Your clients are lying to you: 8 in 10 lie about ridesharing, survey says

Your clients are lying to you: 8 in 10 lie about ridesharing, survey says | Insurance Business America

Your clients are lying to you: 8 in 10 lie about ridesharing, survey says
Nearly eight in 10 drivers affiliated with ridesharing companies like Uber or Lyft choose not to disclose their activities to their insurance agent or carrier, according to a new poll from Forbes.

Popular blogger Harry Campbell – known as “The Rideshare Guy” – asked readers whether they have a current rideshare policy, whether they plan on getting one and whether they disclose their ridesharing involvement with agents and insurers. For insurance professionals working with these individuals, the results may be disturbing.

Only eight percent of drivers who took the poll said they have a ridesharing specific policy, and nearly 20% say they don’t plan on getting one. The additional cost appears to be the biggest reason why drivers remain uninsured, as well as the fear of being dropped as a client.

And while the vast majority of respondents – almost 70% – say they plan to purchase a policy in the future, a disturbing 84% say they do not tell their insurer or their agent/broker about their ridesharing activities.

“Based off these results, it looks like many drivers are still flying under the radar when it comes to rideshare insurance,” Campbell said.

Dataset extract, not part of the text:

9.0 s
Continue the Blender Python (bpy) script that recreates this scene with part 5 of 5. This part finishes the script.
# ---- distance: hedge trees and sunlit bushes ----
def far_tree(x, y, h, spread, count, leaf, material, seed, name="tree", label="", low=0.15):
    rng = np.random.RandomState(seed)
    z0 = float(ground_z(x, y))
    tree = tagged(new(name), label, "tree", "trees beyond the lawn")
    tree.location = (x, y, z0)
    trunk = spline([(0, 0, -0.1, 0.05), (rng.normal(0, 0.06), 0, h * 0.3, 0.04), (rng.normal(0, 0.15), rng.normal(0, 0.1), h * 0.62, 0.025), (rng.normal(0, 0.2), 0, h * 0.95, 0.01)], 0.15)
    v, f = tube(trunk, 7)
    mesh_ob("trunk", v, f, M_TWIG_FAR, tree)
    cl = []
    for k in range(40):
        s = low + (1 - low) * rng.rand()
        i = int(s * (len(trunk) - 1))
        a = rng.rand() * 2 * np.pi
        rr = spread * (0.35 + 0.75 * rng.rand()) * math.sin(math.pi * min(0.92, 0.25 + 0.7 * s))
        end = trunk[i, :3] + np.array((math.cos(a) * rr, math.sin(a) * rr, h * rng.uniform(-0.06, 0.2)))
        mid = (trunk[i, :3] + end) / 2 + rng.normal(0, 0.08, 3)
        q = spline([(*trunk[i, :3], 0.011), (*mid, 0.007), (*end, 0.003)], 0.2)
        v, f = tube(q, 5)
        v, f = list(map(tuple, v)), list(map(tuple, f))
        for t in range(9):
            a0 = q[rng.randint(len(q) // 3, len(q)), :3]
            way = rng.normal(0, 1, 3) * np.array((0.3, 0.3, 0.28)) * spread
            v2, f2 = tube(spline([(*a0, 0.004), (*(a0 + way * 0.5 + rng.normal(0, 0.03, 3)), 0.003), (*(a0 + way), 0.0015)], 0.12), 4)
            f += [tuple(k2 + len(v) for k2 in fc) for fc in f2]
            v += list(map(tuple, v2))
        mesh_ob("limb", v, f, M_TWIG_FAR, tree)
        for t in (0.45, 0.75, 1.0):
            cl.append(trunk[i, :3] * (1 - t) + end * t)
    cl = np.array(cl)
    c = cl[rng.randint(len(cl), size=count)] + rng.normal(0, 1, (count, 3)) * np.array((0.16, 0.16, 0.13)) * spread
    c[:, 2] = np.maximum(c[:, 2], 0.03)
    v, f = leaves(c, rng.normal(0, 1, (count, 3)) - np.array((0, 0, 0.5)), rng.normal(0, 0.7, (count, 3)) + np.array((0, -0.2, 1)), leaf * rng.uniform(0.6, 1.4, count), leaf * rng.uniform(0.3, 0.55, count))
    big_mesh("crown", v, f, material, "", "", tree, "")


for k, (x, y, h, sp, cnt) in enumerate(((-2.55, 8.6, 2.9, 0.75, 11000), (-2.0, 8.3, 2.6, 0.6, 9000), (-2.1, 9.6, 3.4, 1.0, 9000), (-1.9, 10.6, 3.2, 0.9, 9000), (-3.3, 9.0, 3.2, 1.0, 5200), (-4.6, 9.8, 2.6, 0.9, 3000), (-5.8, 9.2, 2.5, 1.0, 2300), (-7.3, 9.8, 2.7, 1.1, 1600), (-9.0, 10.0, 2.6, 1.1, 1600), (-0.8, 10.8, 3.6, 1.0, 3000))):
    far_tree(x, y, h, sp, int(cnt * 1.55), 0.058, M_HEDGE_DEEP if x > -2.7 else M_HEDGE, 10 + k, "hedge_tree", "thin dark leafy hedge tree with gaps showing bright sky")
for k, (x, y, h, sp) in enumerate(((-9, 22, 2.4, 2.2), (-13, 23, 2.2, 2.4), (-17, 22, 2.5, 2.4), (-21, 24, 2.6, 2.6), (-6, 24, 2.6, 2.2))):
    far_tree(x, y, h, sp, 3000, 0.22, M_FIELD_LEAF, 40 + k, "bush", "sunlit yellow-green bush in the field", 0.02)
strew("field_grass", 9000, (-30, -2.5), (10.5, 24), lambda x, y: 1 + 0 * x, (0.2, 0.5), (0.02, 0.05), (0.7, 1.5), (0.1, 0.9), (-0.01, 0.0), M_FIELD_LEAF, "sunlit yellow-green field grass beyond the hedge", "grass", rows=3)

This deception is not the fault of agents, however. According to an informal survey of comments on the article, independent agents say they commonly ask auto insurance clients whether they are involved with Uber or other companies. The proliferation of rideshare products and endorsements – as well as the threat of a potential errors and omissions suit – has made agents particularly keen to close any gaps between personal and commercial policies.

Yet Campbell believes many insurance companies have failed to make such products available at large. Many policies or endorsements are still unavailable in several states and localities.

“I think as more carriers in big rideshare states like California start to add rideshare insurance options, we will slowly start to see more and more drivers switch,” Campbell said. “Many drivers don’t want to go through the hassle of switching carriers and the biggest risk they face is getting dropped by their personal insurer.”

Other drivers may not even be aware they are exposed to uncovered risks.

osh Waldrum of Austin, Texas-based The Zebra—a digital auto insurance agency and comparison site—went without  a car for a month and spoke with drivers about their insurance policies.

A full 92% of drivers Waldrum met had not told their insurers they were driving for ridesharing companies, and another 72% were not familiar with the coverage they were provided by Uber and Lyft. Drivers in such a position are “simply hop[ing] for the best,” according to a white paper from the National Association of Insurance Commissioners, and both insurance companies and state regulators must respond to them.

Legislation is currently pending in at least 35 states concerning the insurance challenges faced by ridesharing companies and their drivers.